Without trust, control cannot work, but can we trust the controllers? Without freedom, there is no need for security, but which security guarantees our freedom, and personal subjectivity as truth?
The surveillance state is based on an extremely pessimistic anthropology: “Man is wolf to man” (homo homini lupus). This is why people require the strong hand of the state. The surveillance state becomes the “Leviathan”: the voracious super-wolf, since it consists of humans.

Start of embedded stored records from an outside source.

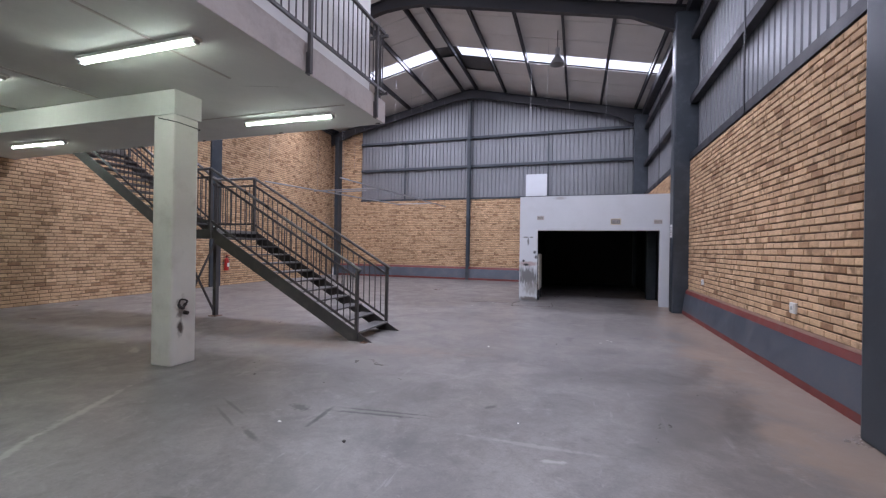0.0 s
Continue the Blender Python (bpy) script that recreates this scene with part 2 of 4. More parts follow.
PLINTH_RED = material("red_oxide_stripe", (0.17, 0.034, 0.026), 0.6, spread=0.15, scale=4, fine=50, bump=0.15, dark=(0.16, 0.06, 0.05), dark_scale=3, dark_amount=0.5)
DUST = material("dusty_mortar", (0.22, 0.13, 0.09), 0.9, spread=0.2, scale=5, fine=60, bump=0.3)
DUST_DARK = material("dirt_in_floor_joint", (0.09, 0.08, 0.07), 0.9, spread=0.25, scale=6)
SHUTTER = material("charcoal_shutter_slats", (0.058, 0.058, 0.062), 0.36, metal=0.3, spread=0.15, scale=1.5, fine=30, bump=0.03)
BLACK = material("black_paint", (0.02, 0.02, 0.02), 0.5)
SOOT = material("soot_stain", (0.03, 0.025, 0.02), 0.9)
ORANGE = material("orange_enamel", (0.62, 0.20, 0.035), 0.4, spread=0.05)
RED = material("red_enamel", (0.42, 0.025, 0.02), 0.35, spread=0.08)
DARKRED = material("dark_red_enamel", (0.22, 0.018, 0.018), 0.4, spread=0.08)
PLASTIC = material("white_plastic", (0.75, 0.74, 0.71), 0.4, spread=0.02, bump=0)
GREY_PLASTIC = material("grey_plastic", (0.4, 0.4, 0.4), 0.45, spread=0.04, bump=0)
PAPER = material("yellowed_paper", (0.60, 0.52, 0.36), 0.8, spread=0.06)
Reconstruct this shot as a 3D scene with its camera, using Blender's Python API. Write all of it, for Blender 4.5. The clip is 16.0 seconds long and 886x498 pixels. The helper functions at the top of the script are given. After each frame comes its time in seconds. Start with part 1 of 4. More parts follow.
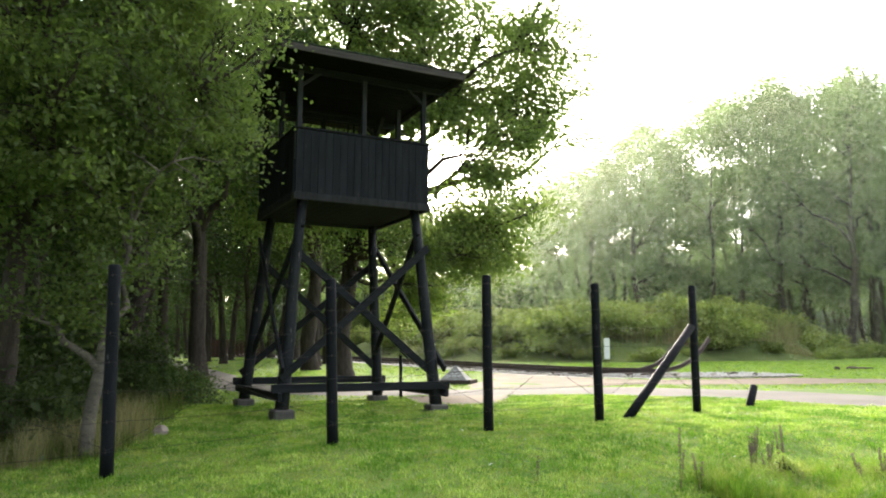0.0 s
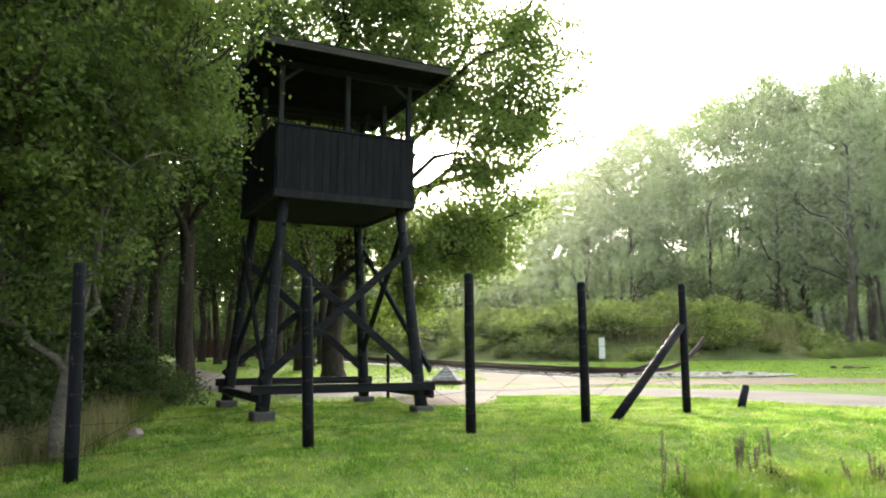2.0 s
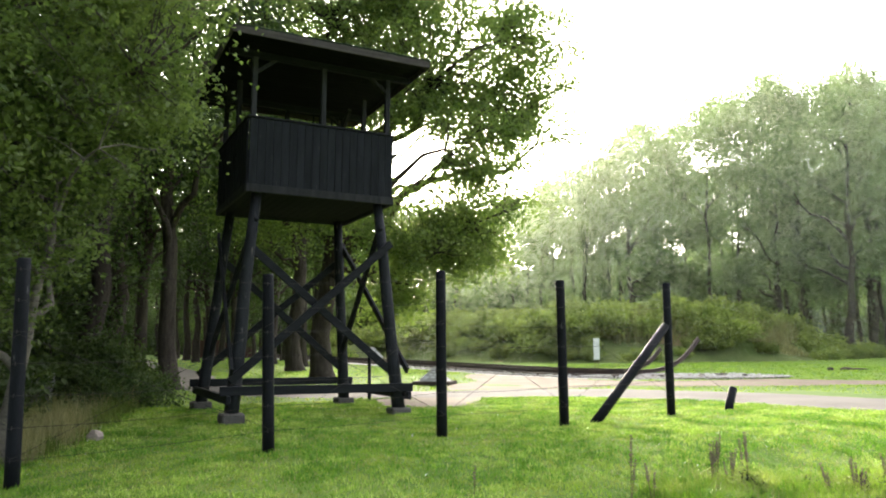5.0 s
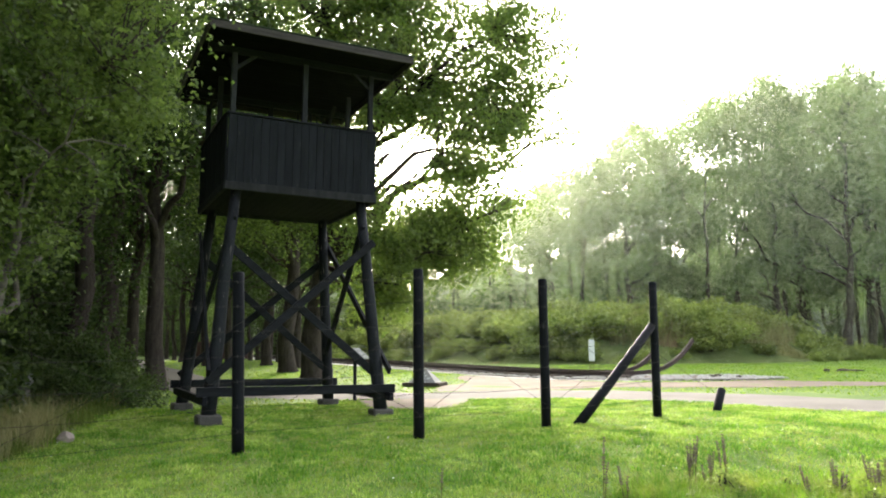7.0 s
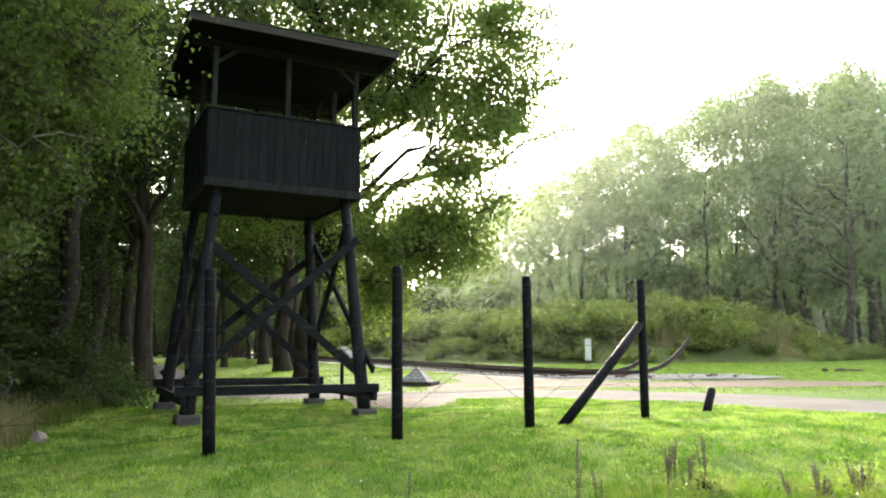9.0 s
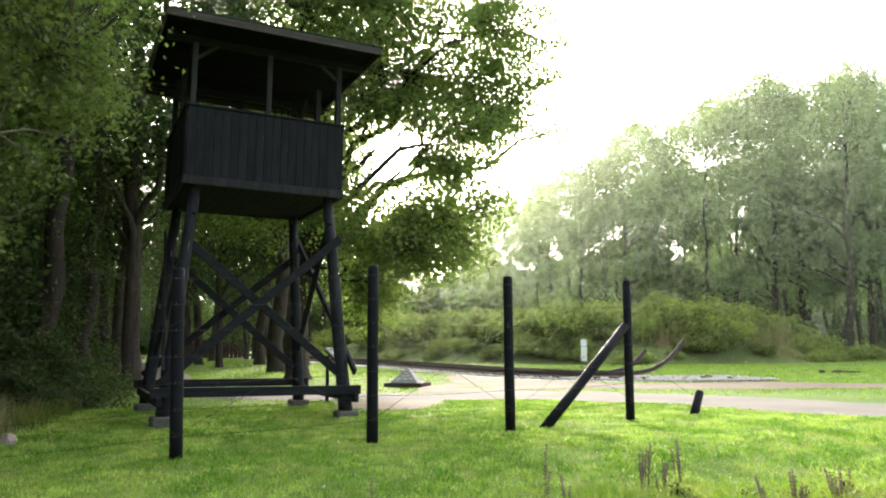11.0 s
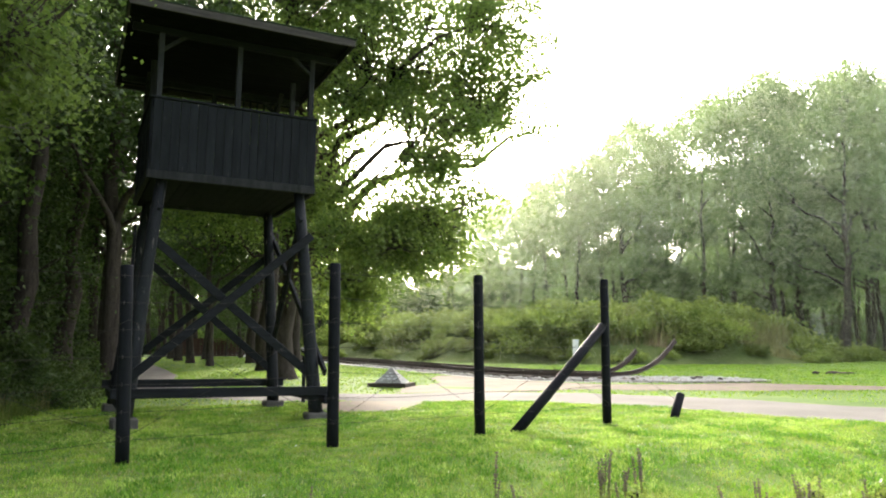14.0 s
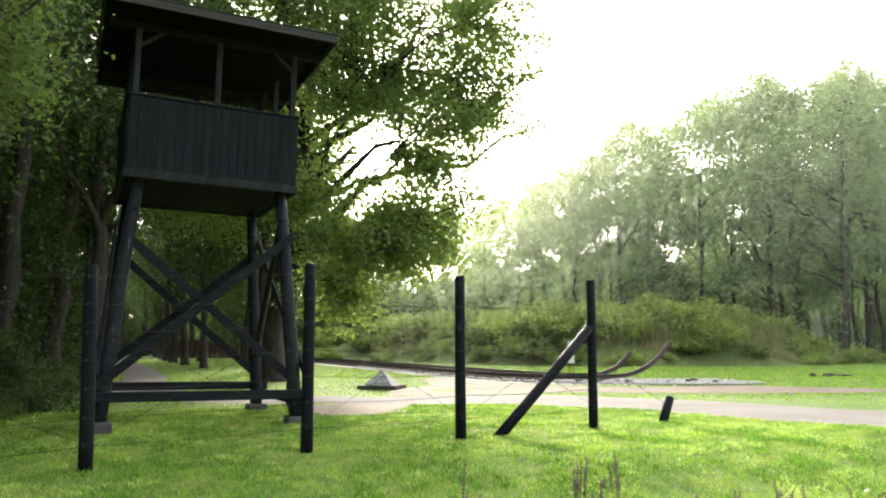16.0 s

Dictatorships are the rule of wolves controlled by no one because they control everything.
The Spirit of Truth: Divinity
Let us start with the famous quotation of Lessing concerning the two hands of God: If God were to hold all Truth concealed in his right hand, and in his left only the steady and diligent drive for Truth, albeit with the proviso that I would always and forever err in the process, and to offer me the choice, I would with all humility take the left hand, and say: “Father, I will take this one—the pure Truth is but for You alone!” (Gotthold Ephraim Lessing, Eine Duplik (Braunschweig: Buchhandlung des Fürstlichen Waisenhauses, 1778), 11)
When he spoke of the “steady and diligent drive for Truth,” Lessing was not only referring to the secret that “binds the world’s innermost core together,” but also the subjective truth in humans’ interaction with each other: Here, truth is the correspondence of head and heart, of promise and faithfulness, of intention and statement, of trust and peace. The “drive for Truth” means the passion for peace, as peace is the condition for Truth, and war is the Father of Lies.
Peace is not only the absence of violence, but also the presence of justice. Without justice, there can be no sustainable peace. In the context of human cohabitation, the “drive for Truth” is much more difficult than in the context of the objective truth of natural sciences. Many people resign and muddle through by means of white lies or silence. And yet everyone longs for truthfulness and integrity. In South Africa, Bishop Desmond Tutu set up the “Truth and Reconciliation Commissions” when the white apartheid regime fell. These were spaces where the concealed and suppressed truths came to light. This contributed to peace in South Africa. I wish something similar had taken place in the course of the political transition from socialist dictatorship to democracy in Eastern European states.
Now let us take a look at the right hand of God: “Pure Truth” and “all Truth” is in God’s right hand, as Lessing put it. If the pure, full Truth did not exist, there would be no drive for Truth within the human being. If there were no hope to find the pure, full Truth, we would not set out on the quest. The pure full Truth is not manifested by anything else, but rather in and of itself. That is why it is anchored in God: “Father … the pure Truth is but for You alone.” Either it is concealed to humans in the same way God is, or it is God’s self-revelation to humans. “Veritas est index sui et falsi” is an old dictum. Pure, full Truth reveals and gives proof of itself. We can “dis-cover” the secret of natural truth in research. The secret of human truth is placed in our truthful spirit and our honest hearts. The secret of divine, that is to say, pure, full Truth, must be “revealed” to us. Perhaps we cannot say what pure, full Truth is, but it is already manifest in the index falsi, the uncovering of falsehood. Truth reveals falsehood; good reveals evil; true life makes “false life” apparent.
But do we really have to choose between God’s two hands? For the “pure, full Truth” and the “steady and diligent drive for Truth” are mutually dependent and complementary to each other: Without Truth, there would be no drive for Truth, and the drive for Truth indicates that Truth exists.
So why not take hold of both of God’s hands? To be more precise: God’s right hand holds us and God’s left hand drives us onward.
In faith, we are grasped by the self-revelation of the eternal Truth, and then the Spirit of Truth drives us onward to search for Truth and chase after peace.
Psalm 36:10: “In your light we see the light” of Truth.